I have production servers that run applications compatible with different Debian versions (bullseye and bookworm). I would like to move all these applications on a single machine, and for that, I thought of containerizing them.
But from what I understand, you can't just run any container image on any kernel. This post explains that the software you want to run must be "compatible enough" or problems will arise.
That's why I'm looking for some kind of compatibility matrix that would tell me which Debian version could run fine as guest on which kernels versions.
Since I can't find such a matrix, I guess I'm missing something or not understanding something about containers. Is it on a per-application basis? Is what I'm trying to do simply not advised, and I should keep on going with one server per Debian version?
TLDR, this should not be a concern for most software. Don't think too hard about it, unless your OS or container image is truly ancient.

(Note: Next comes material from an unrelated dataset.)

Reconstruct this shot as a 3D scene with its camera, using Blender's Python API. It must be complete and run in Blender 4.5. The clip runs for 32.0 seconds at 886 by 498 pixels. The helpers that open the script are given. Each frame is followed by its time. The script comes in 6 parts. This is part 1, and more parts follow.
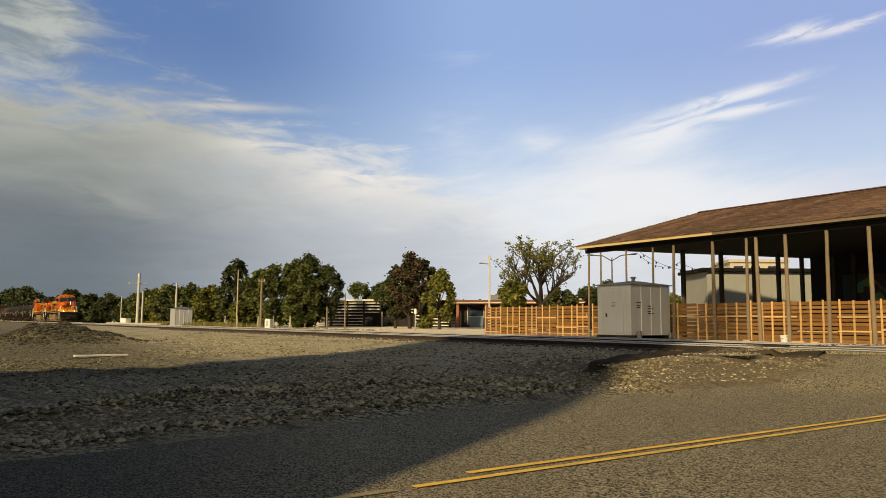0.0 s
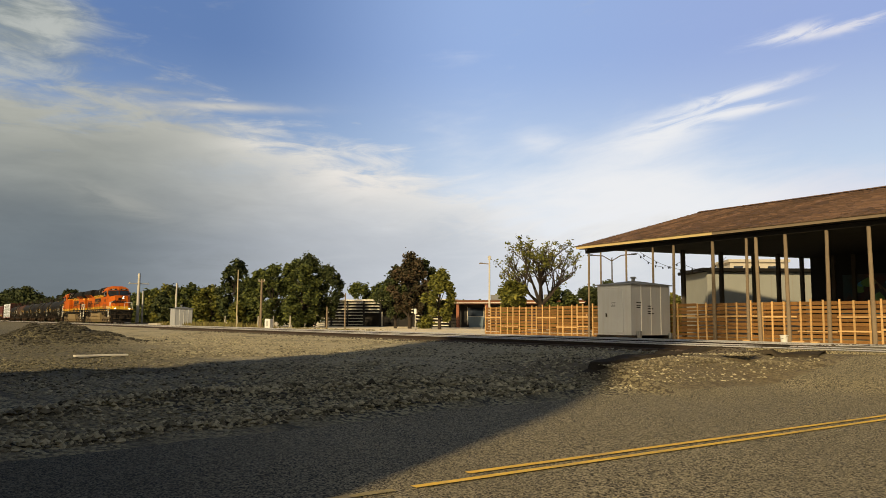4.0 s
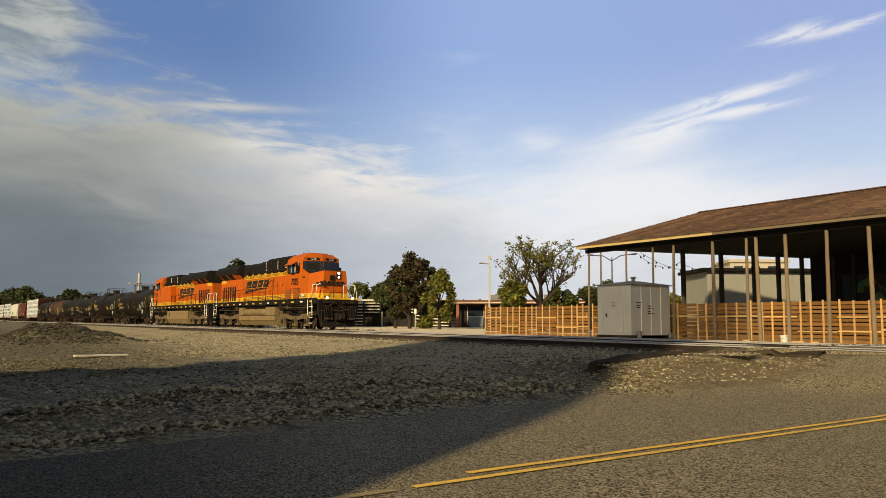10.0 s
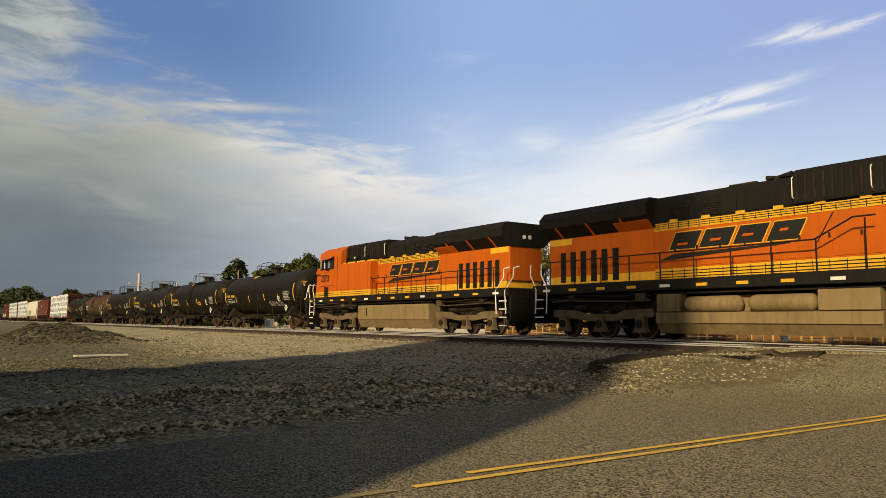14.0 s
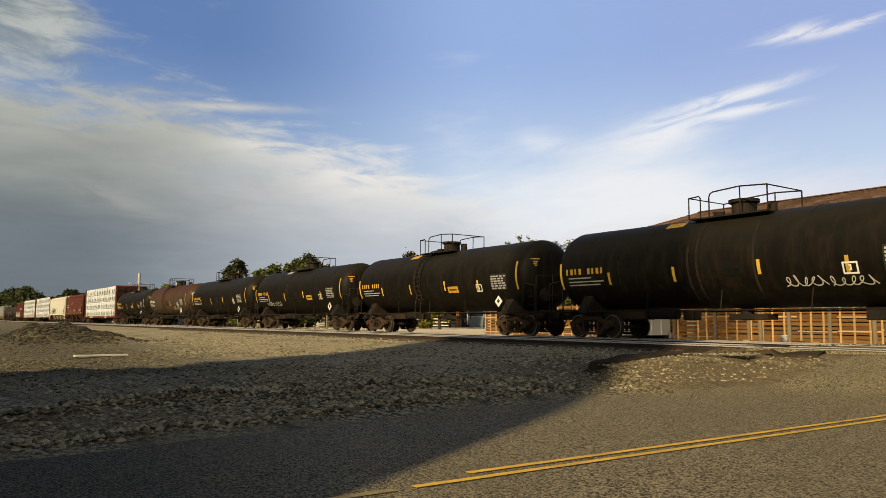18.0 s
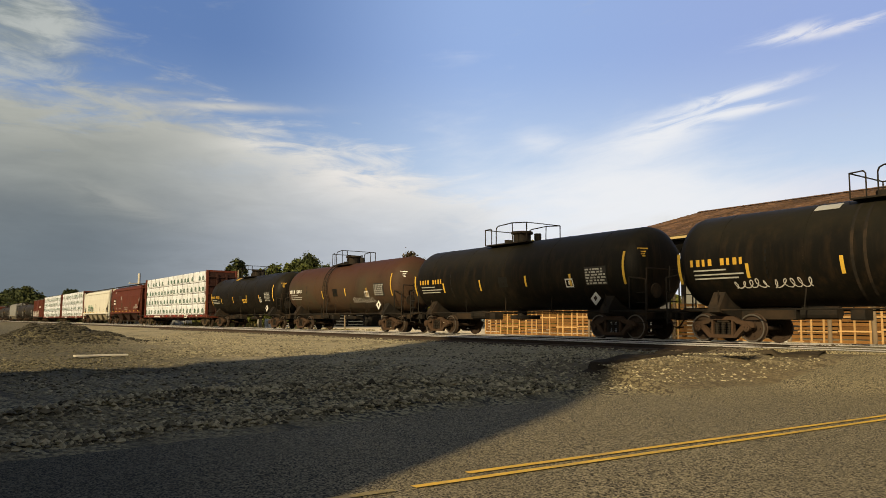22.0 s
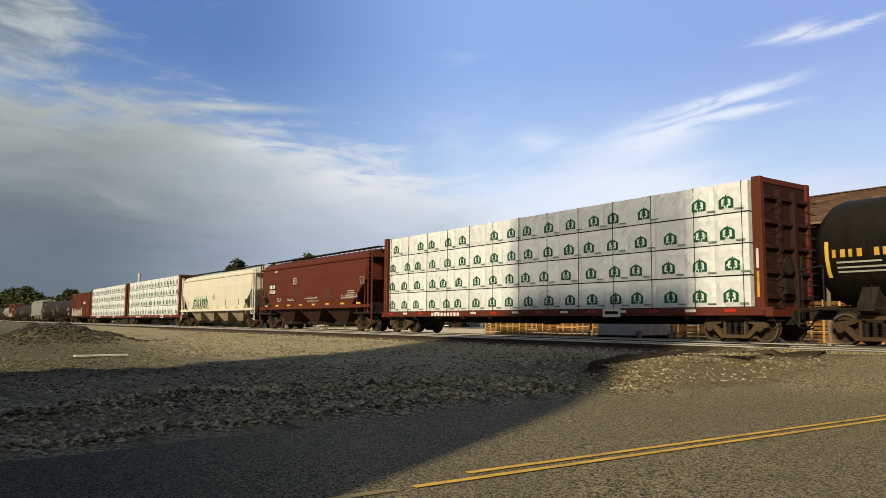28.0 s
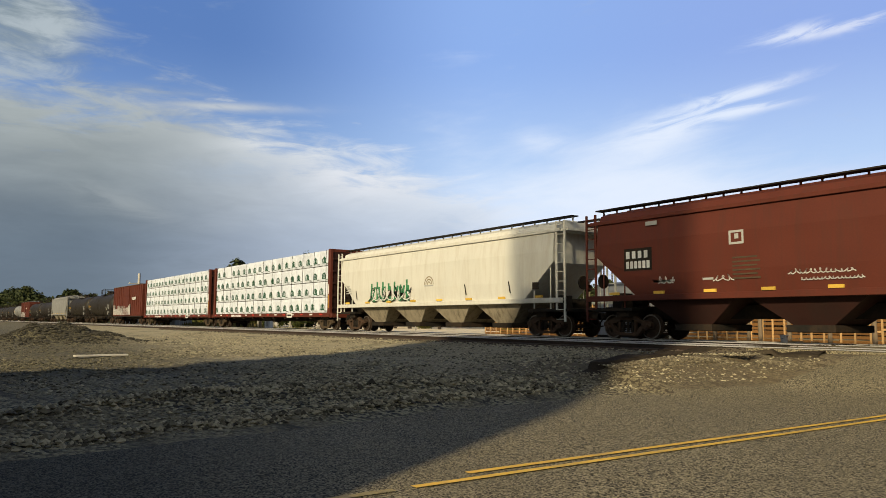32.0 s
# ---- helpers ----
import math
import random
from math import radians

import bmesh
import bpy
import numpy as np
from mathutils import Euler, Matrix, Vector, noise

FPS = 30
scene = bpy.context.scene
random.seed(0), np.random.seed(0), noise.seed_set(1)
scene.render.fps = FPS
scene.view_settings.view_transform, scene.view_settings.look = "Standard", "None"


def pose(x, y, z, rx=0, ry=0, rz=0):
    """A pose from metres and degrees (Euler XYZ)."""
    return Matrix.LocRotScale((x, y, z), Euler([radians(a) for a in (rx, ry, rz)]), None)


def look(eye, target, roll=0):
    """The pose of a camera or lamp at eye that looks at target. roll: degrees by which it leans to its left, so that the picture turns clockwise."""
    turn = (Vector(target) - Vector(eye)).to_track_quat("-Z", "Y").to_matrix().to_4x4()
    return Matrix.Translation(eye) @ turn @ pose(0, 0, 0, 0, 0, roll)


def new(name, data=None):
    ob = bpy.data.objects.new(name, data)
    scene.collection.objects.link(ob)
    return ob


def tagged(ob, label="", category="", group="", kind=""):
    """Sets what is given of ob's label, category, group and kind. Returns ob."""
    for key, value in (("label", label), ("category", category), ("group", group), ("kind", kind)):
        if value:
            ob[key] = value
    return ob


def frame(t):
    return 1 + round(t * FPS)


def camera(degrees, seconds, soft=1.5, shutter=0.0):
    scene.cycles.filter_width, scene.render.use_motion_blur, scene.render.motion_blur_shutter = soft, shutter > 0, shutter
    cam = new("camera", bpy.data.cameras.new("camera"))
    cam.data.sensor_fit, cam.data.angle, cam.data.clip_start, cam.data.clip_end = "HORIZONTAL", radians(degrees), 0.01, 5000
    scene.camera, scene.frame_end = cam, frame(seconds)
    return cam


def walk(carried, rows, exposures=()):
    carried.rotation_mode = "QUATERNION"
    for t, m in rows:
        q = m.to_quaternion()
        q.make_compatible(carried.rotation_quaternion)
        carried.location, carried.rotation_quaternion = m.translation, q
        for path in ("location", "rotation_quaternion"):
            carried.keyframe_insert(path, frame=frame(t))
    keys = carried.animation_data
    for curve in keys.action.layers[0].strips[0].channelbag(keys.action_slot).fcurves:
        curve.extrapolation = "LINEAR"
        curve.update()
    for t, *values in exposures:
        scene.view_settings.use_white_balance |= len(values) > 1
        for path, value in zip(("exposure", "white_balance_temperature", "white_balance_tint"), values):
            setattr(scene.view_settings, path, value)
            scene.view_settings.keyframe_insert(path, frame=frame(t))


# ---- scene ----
# ---------- camera: it stands still on the verge beside the street ----------
EYE = Vector((0.0, 0.0, 1.4))
YAW, PITCH = radians(34.91), radians(5.647)
AIM = Vector((-math.cos(YAW) * math.cos(PITCH), math.sin(YAW) * math.cos(PITCH), math.sin(PITCH)))
cam = camera(61.8, 32.0, soft=0.6)
walk(cam, [(0.0, look(EYE, EYE + 10 * AIM, 0.426)), (32.0, look(EYE, EYE + 10 * AIM, 0.426))], [(0.0, -0.15, 7800, 7), (20.0, -0.15, 7700, 7), (24.5, -0.15, 7450, 7), (28.0, -0.15, 6800, 6), (32.0, -0.15, 6650, 6)])

# ---------- the plan: rails run along x, the street along y ----------
RAIL_Z = 0.835          # top of rail
MAIN_Y = 22.34          # centre of the track that the train uses
SIDE_Y = 18.35          # centre of the nearer siding
FENCE_Y = 33.0
STREET_X = -5.62        # the yellow lines
SUN_EL, SUN_AZ = radians(25.5), math.atan2(0.461, -0.887)
SUN_DIR = Vector((math.sin(SUN_AZ) * math.cos(SUN_EL), math.cos(SUN_AZ) * math.cos(SUN_EL), math.sin(SUN_EL)))

# ---------- sky ----------
world = bpy.data.worlds.new("sky")
scene.world = world
world.use_nodes = True


def nodes_of(tree):
    """Short ways to add nodes and links to one tree."""
    def add(kind, **kw):
        n = tree.nodes.new(kind)
        for k, v in kw.items():
            if k == "op":
                n.operation = v
            elif k == "blend":
                n.data_type, n.blend_type = "RGBA", v
            elif k == "sky":
                n.sky_type = v
            elif k == "dims":
                n.noise_dimensions = v
        return n

    def link(a, b):
        tree.links.new(a, b)

    def put(socket, value):
        if isinstance(value, bpy.types.NodeSocket):
            tree.links.new(value, socket)
        else:
            socket.default_value = value

    def calc(op, a, b=0.0, clamp=False):
        n = add("ShaderNodeMath", op=op)
        n.use_clamp = clamp
        put(n.inputs[0], a)
        put(n.inputs[1], b)
        return n.outputs[0]

    def mix(fac, a, b, blend="MIX"):
        n = add("ShaderNodeMix", blend=blend)
        put(n.inputs["Factor"], fac)
        put(n.inputs[6], a)
        put(n.inputs[7], b)
        return n.outputs[2]

    def ramp(value, lo, hi):
        n = add("ShaderNodeMapRange")
        n.interpolation_type = "SMOOTHSTEP"
        put(n.inputs[0], value)
        n.inputs[1].default_value, n.inputs[2].default_value = lo, hi
        return n.outputs[0]

    def noise_tex(vec, scale, detail=4.0, rough=0.55, distort=0.0):
        n = add("ShaderNodeTexNoise")
        if vec is not None:
            link(vec, n.inputs["Vector"])
        n.inputs["Scale"].default_value = scale
        n.inputs["Detail"].default_value = detail
        n.inputs["Roughness"].default_value = rough
        n.inputs["Distortion"].default_value = distort
        return n.outputs["Fac"]

    def dot(vec, const):
        n = add("ShaderNodeVectorMath", op="DOT_PRODUCT")
        link(vec, n.inputs[0])
        n.inputs[1].default_value = const
        return n.outputs["Value"]

    def vec3(x, y, z):
        n = add("ShaderNodeCombineXYZ")
        for s, v in zip(n.inputs, (x, y, z)):
            put(s, v)
        return n.outputs[0]
    return add, link, put, calc, mix, ramp, noise_tex, dot, vec3


def tone(r, g, b):
    """A sky radiance from the colour that it has on the screen."""
    lin = [((v / 255 + 0.055) / 1.055) ** 2.4 for v in (r, g, b)]
    return (10 * lin[0] / 0.873, 10 * lin[1] / 0.843, 10 * lin[2] / 0.738, 1)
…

Userspace software depend on kernel APIs (i.e. system calls) to do many things. If a piece of software is built against the APIs of one kernel, but is then run on a different kernel, it might try to perform some syscalls that the older kernel does not support. Or perhaps an API has had breaking changes between versions. In these cases you will get a ENOSYS
or EINVAL
and your userspace program will likely crash.
In the context of containerisation, because containers share the host's kernel, there could be a version mismatch between the kernel the software was built against and the kernel it's actually running on.
For this problem to manifest, the userspace program has to make an invalid syscall. But due to the maturity and policies of the Linux kernel, this is actually a pretty unlikely circumstance.
First, Linux kernel has the stated policy of "never break userspace". In practice, this means that old kernel APIs are seldom (or even never; I'm not sure) removed or have breaking changes introduced. This policy has such importance that often times "technically buggy" behaviours are intentionally kept. This means it is all but guaranteed that software built against an older kernel will work on a newer one. If not, it's considered a regression bug.
Second, Linux as a project has had 30+ years of history at this point, which means that the most commonly used APIs have been stable for a long long time. Therefore the vast majority of software will run just fine on any reasonably modern kernel unless it actually uses a very new kernel API. And for the few pieces of software that do, their developers are often aware of this and have implemented safe fallbacks for older kernels.